The decision to hire directly or engage an Employer of Record (EOR) affects more than payroll structure. It defines how an organization manages compliance, absorbs risk, scales talent, and maintains operational continuity. Salary often anchors the discussion, yet the larger cost profile sits in the systems required to support each employee over time.
Direct hiring places responsibility for every employment function inside the organization. An EOR redistributes many of those responsibilities into a managed framework. A meaningful comparison requires examining infrastructure, variability, and execution risk, not just compensation.
Where direct hiring costs accumulate
Salary and benefits are the visible components of hiring. The less visible costs build across operational layers. Employing a single worker requires:
- Payroll systems capable of handling multi-state tax withholding
- Benefits administration, including healthcare, retirement, and leave tracking
- Workers’ compensation coverage and claims management
- Ongoing compliance monitoring across jurisdictions
- Human resource information system (HRIS) integration, onboarding workflows, and document retention
Each function introduces cost and dependency. Errors in tax withholding, delays in onboarding, or incomplete documentation trigger downstream rework across HR and finance.
Multi-state employment increases complexity. Wage laws, unemployment insurance, and workers’ compensation classifications vary by jurisdiction. Managing this internally requires constant monitoring and updates.
As headcount grows, complexity scales faster than linear cost. Ten employees require more than 10 times the coordination. Compliance exposure expands, and administrative workload compounds.

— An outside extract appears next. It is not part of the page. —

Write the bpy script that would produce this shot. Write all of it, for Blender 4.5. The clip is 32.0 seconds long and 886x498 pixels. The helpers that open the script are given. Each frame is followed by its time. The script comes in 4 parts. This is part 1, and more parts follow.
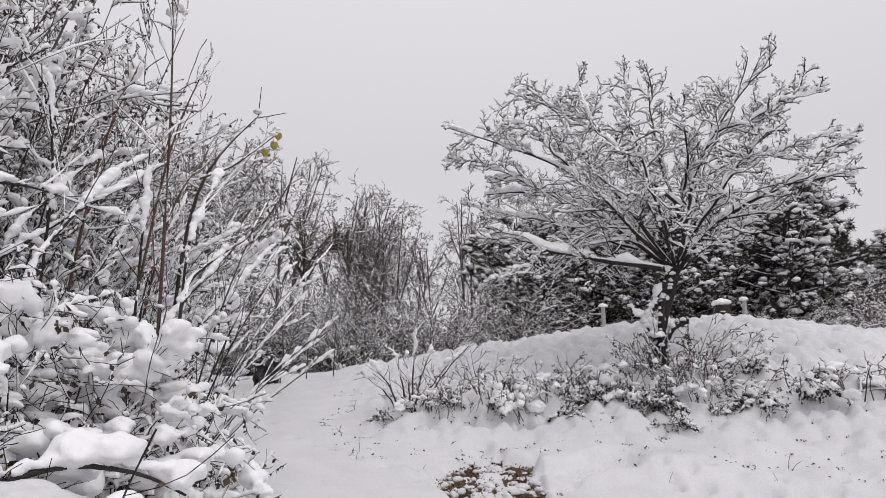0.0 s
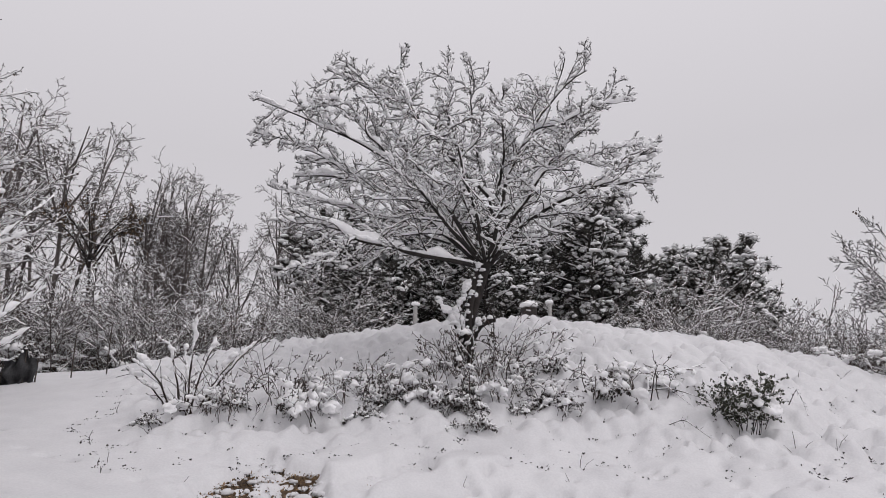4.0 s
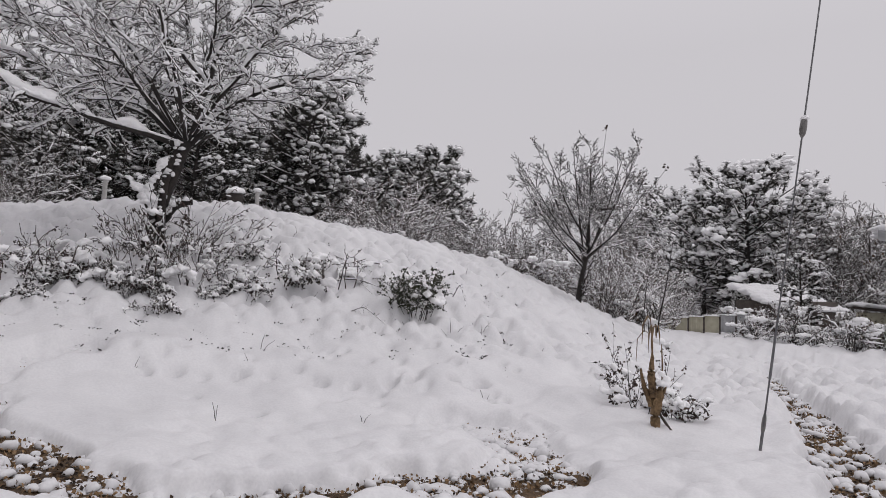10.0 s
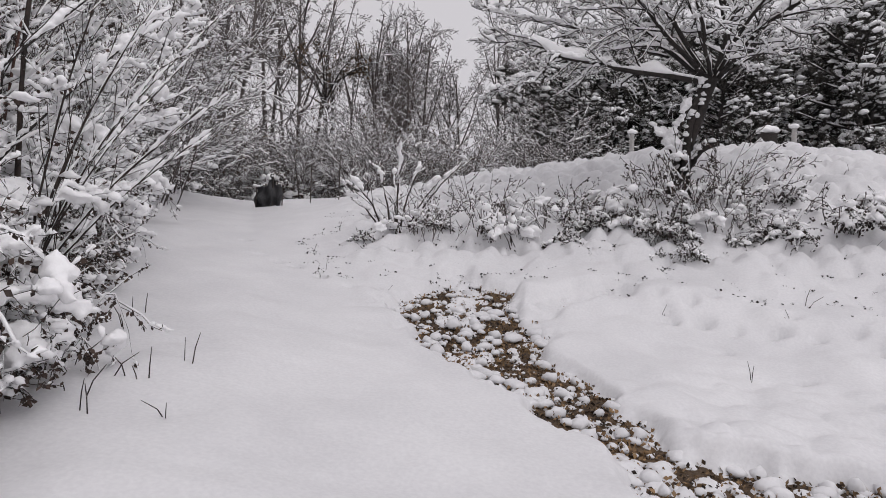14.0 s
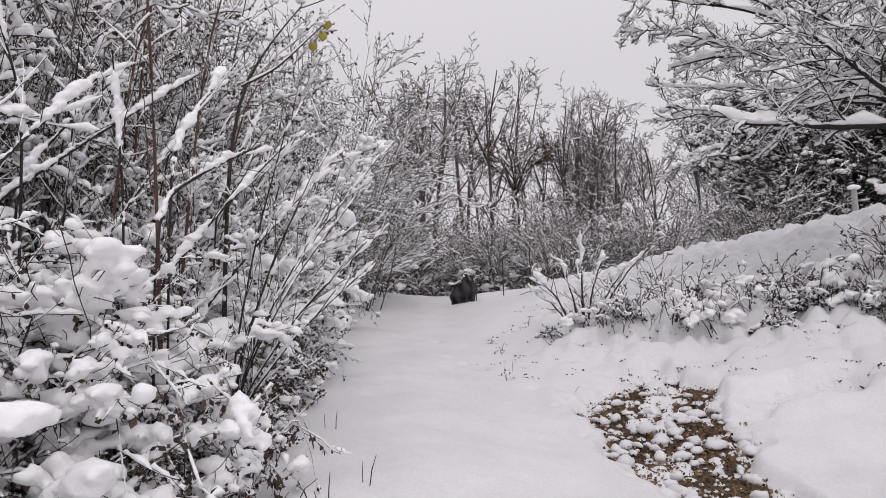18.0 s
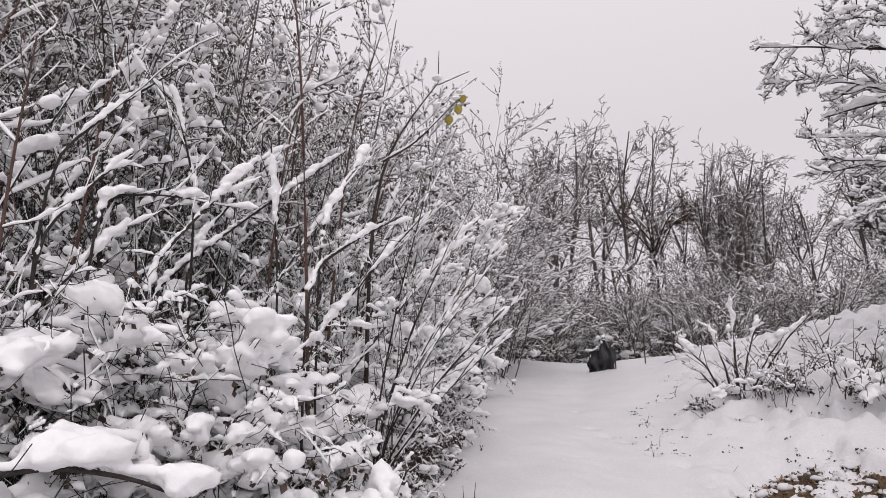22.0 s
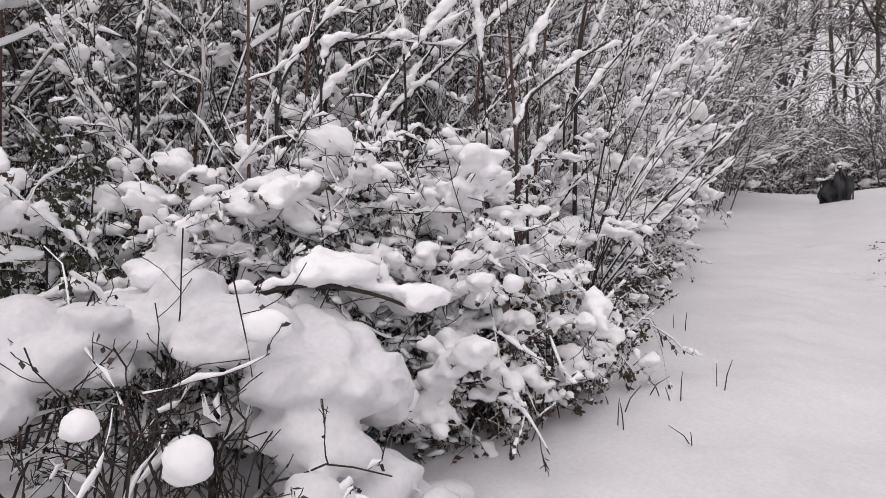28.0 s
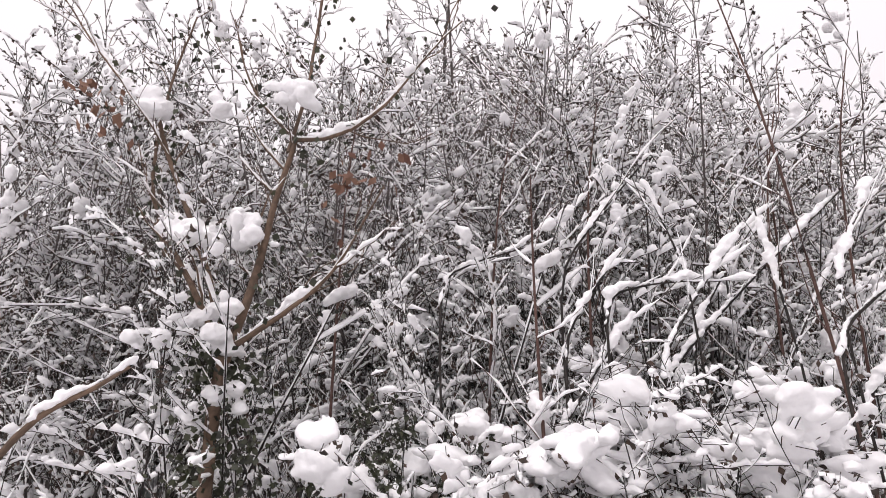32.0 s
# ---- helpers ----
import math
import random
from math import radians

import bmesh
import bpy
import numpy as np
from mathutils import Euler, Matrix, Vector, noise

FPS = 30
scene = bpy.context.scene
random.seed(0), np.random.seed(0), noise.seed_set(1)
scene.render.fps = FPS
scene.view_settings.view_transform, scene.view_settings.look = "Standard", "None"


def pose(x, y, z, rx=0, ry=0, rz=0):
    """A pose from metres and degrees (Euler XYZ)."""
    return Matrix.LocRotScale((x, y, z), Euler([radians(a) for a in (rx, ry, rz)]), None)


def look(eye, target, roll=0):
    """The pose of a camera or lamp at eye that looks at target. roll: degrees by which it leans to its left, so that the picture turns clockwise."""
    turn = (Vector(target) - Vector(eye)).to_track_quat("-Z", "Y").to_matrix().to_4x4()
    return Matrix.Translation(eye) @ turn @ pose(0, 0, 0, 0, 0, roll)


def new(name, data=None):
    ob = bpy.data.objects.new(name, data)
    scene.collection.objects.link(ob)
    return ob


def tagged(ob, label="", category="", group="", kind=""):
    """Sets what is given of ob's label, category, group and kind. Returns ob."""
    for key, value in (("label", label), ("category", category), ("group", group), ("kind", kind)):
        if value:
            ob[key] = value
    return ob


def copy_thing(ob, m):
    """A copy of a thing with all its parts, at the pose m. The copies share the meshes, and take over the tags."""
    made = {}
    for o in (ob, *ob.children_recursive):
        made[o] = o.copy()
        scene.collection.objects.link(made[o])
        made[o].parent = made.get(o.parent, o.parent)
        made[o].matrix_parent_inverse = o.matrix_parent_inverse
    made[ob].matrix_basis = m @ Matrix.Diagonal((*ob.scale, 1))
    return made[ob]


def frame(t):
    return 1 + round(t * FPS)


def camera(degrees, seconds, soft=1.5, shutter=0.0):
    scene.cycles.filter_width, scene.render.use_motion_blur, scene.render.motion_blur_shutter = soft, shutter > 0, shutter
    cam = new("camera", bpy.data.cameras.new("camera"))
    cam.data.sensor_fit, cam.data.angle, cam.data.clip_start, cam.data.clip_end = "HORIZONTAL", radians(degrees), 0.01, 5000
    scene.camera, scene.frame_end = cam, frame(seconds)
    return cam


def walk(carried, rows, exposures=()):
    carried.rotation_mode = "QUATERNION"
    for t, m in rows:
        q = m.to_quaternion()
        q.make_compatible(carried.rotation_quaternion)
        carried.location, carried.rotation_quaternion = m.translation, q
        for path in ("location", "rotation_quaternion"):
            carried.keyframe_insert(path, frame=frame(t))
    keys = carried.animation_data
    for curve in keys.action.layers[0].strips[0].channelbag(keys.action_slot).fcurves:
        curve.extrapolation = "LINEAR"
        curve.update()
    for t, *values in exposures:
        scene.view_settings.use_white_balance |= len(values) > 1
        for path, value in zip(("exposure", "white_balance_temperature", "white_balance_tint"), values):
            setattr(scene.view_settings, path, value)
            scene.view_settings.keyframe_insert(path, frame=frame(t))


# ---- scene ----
cam = camera(68.2, 32.0, soft=0.55)
PATH = [
    (0, (-0.906, -0.919, 1.584), (-0.838, 1.029, 2.029), -0.0),
    (0.5, (-0.805, -0.820, 1.567), (-0.652, 1.114, 2.053), -0.5),
    (1, (-0.689, -0.776, 1.576), (-0.448, 1.153, 2.046), -0.2),
    (1.5, (-0.651, -0.672, 1.564), (-0.352, 1.253, 2.020), 1.4),
    (2, (-0.624, -0.523, 1.557), (-0.250, 1.380, 2.045), 0.4),
    (2.5, (-0.595, -0.378, 1.589), (-0.076, 1.491, 2.076), -0.6),
    (4.5, (-0.393, -0.034, 1.521), (0.196, 1.826, 1.961), -0.2),
    (5, (-0.412, -0.204, 1.560), (0.215, 1.647, 1.982), -0.1),
    (5.5, (-0.387, -0.396, 1.583), (0.374, 1.410, 1.982), 0.4),
    (6, (-0.304, -0.385, 1.540), (0.610, 1.355, 1.910), 0.4),
    (6.5, (-0.240, -0.320, 1.491), (0.851, 1.325, 1.814), 1.0),
    (7, (-0.215, -0.362, 1.513), (0.987, 1.214, 1.784), 1.2),
    (7.5, (-0.242, -0.344, 1.481), (1.001, 1.205, 1.720), 0.9),
    (8, (-0.244, -0.338, 1.465), (1.008, 1.207, 1.674), 0.9),
    (8.5, (-0.186, -0.314, 1.460), (1.103, 1.205, 1.640), 1.3),
    (9, (-0.204, -0.395, 1.454), (1.131, 1.087, 1.608), 1.7),
    (9.5, (-0.194, -0.410, 1.462), (1.137, 1.076, 1.603), 1.8),
    (10, (-0.211, -0.401, 1.471), (1.112, 1.092, 1.616), 1.7),
    (10.5, (-0.266, -0.270, 1.408), (1.003, 1.269, 1.560), 1.8),
    (11, (-0.288, -0.166, 1.371), (0.764, 1.529, 1.511), 1.5),
    (11.5, (-0.278, -0.030, 1.346), (0.437, 1.834, 1.461), -0.3),
    (12, (-0.277, 0.053, 1.330), (0.195, 1.994, 1.421), 0.1),
    (12.5, (-0.260, 0.066, 1.331), (0.019, 2.045, 1.396), 1.1),
    (13, (-0.234, 0.132, 1.317), (-0.120, 2.128, 1.356), 0.9),
    (13.5, (-0.109, 0.261, 1.317), (-0.118, 2.261, 1.333), 1.3),
    (15.5, (0.233, 0.320, 1.526), (-0.021, 2.294, 1.330), 2.1),
    (16, (0.234, 0.377, 1.537), (-0.249, 2.314, 1.417), -0.1),
    (16.5, (0.282, 0.373, 1.540), (-0.293, 2.286, 1.448), 1.3),
    (17, (0.309, 0.381, 1.547), (-0.320, 2.280, 1.542), 0.8),
    (17.5, (0.326, 0.377, 1.565), (-0.302, 2.270, 1.717), -0.9),
    (18, (0.333, 0.377, 1.568), (-0.346, 2.246, 1.778), -2.1),
    (18.5, (0.328, 0.383, 1.571), (-0.417, 2.221, 1.831), -2.9),
    (19, (0.315, 0.390, 1.576), (-0.497, 2.194, 1.874), -2.6),
    (19.5, (0.308, 0.394, 1.578), (-0.551, 2.173, 1.896), -1.8),
    (20, (0.311, 0.383, 1.580), (-0.586, 2.139, 1.913), -1.0),
    (20.5, (0.304, 0.383, 1.581), (-0.621, 2.121, 1.931), -1.0),
    (21, (0.299, 0.382, 1.584), (-0.653, 2.102, 1.953), -1.0),
    (21.5, (0.293, 0.383, 1.584), (-0.690, 2.080, 1.978), -1.3),
    (22, (0.288, 0.387, 1.586), (-0.732, 2.056, 2.003), -1.2),
    (22.5, (0.283, 0.382, 1.584), (-0.774, 2.026, 2.007), -0.6),
    (23, (0.292, 0.361, 1.580), (-0.813, 1.985, 1.957), -0.7),
    (23.5, (0.276, 0.372, 1.579), (-0.874, 1.982, 1.872), -0.6),
    (24, (0.269, 0.375, 1.576), (-0.924, 1.964, 1.812), -0.9),
    (24.5, (0.292, 0.349, 1.571), (-0.942, 1.914, 1.736), -0.8),
    (25, (0.269, 0.363, 1.566), (-0.993, 1.912, 1.647), -0.6),
    (25.5, (0.291, 0.337, 1.548), (-1.006, 1.860, 1.559), -1.7),
    (27.5, (0.288, 0.305, 1.561), (-1.106, 1.726, 1.361), -0.6),
    (28, (0.272, 0.315, 1.568), (-1.237, 1.625, 1.502), -1.3),
    (28.5, (0.228, 0.307, 1.569), (-1.429, 1.418, 1.722), -2.7),
    (29, (0.195, 0.298, 1.586), (-1.541, 1.238, 1.905), -2.9),
    (29.5, (0.169, 0.301, 1.582), (-1.586, 1.130, 2.065), -3.5),
    (30, (0.210, 0.282, 1.615), (-1.559, 1.051, 2.144), -4.0),
    (30.5, (0.207, 0.279, 1.595), (-1.551, 1.019, 2.196), -3.6),
    (31, (0.177, 0.308, 1.623), (-1.579, 0.990, 2.294), -4.6),
    (31.5, (0.173, 0.290, 1.606), (-1.592, 0.904, 2.317), -3.5),
    (32, (0.209, 0.277, 1.598), (-1.577, 0.849, 2.292), -2.4),
]
walk(cam, [(t, look(eye, target, roll)) for t, eye, target, roll in PATH], [(t, e, 6420 if t < 18 else 6520 if t < 28.5 else 6640, 12.5 if t < 18 else 15 if t < 28.5 else 15.5) for t, e in ((0, -0.02), (2.5, -0.12), (5, -0.16), (7, -0.17), (10, -0.25), (11.5, -0.19), (13, -0.14), (16, -0.16), (17.5, -0.05), (19, 0.03), (23, 0.04), (28, 0.04), (29, 0.28), (30, 0.40), (32, 0.43))])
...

Why administrative load becomes a hidden cost center
Administrative effort rarely appears in cost models, yet it consumes measurable capacity. HR teams handle onboarding, benefits enrollment, and compliance tracking. Finance teams reconcile payroll, manage tax filings, and respond to audits.
These activities displace higher-value work, such as workforce planning and performance management. Over time, the impact shows up in slower decision-making and reduced operational agility.
In production-driven environments, the effect intensifies. Frequent hiring cycles and project-based work multiply administrative events. Each onboarding triggers compliance checks, payroll setup, and documentation workflows. Without structured systems, teams operate reactively.
How an EOR consolidates workforce infrastructure
An EOR centralizes payroll, tax compliance, benefits administration, and workers’ compensation within a single operating framework. This consolidation changes cost distribution. Instead of building and maintaining internal systems, organizations pay a service fee tied to workforce utilization. The fee represents bundled services that would otherwise require multiple vendors and internal resources.
The value appears in consistency. Payroll runs follow standardized processes. Compliance updates are managed centrally. Claims and documentation are handled within an established system rather than through fragmented workflows.
From a workforce management perspective, fewer touchpoints are required to onboard and maintain employees. Internal teams spend less time coordinating administrative tasks and more time supporting execution.
Why risk exposure is the variable cost driver
Risk remains the least visible and most volatile cost factor. Misclassification, incomplete documentation, or delayed filings can trigger audits, penalties, and legal disputes.
Direct hiring places full responsibility on the organization. Every compliance requirement must be tracked and executed accurately. Issues often surface under scrutiny, when correction becomes complex and resource-intensive.
An EOR operates within defined compliance frameworks. Payroll, benefits, and claims management follow established policies and procedures. Risk does not disappear, but it becomes structured and more predictable.
In multi-jurisdiction or high-volume environments, this distinction carries financial weight. A single compliance failure can offset any savings from maintaining internal control.
How workforce models impact scalability and flexibility
Direct hiring performs well in stable environments. Scaling introduces friction. Each new hire requires onboarding, documentation, and integration into existing systems.
An EOR enables workforce expansion without rebuilding infrastructure. Organizations can increase or reduce headcount based on demand without modifying payroll systems or compliance processes.
This flexibility supports project-based work, seasonal demand, and rapid growth. It also shortens time-to-productivity. Standardized onboarding workflows reduce delays that often accompany direct hiring, particularly in regulated environments.
What a systems-level view reveals about total cost
Evaluating hiring versus an EOR requires a systems-level view. Salary and service fees represent only part of the equation. The full cost includes administrative capacity, compliance infrastructure, risk exposure, onboarding speed, and scalability constraints.
Organizations that focus only on direct expenses often underestimate long-term impact. Inefficiencies compound, affecting both cost and performance.

How to align workforce cost with operational reality
Choosing between direct hiring and an EOR defines how an organization manages workforce complexity over time. Direct hiring concentrates responsibility within internal systems, requiring continuous investment in compliance, payroll, and administration. An EOR centralizes those functions, creating a structured environment that supports scalability and reduces operational strain.
The cost difference becomes clear across the lifecycle of employment. Organizations that align workforce models with operational demands, factoring in infrastructure, risk, and flexibility, position themselves to scale without introducing unnecessary friction.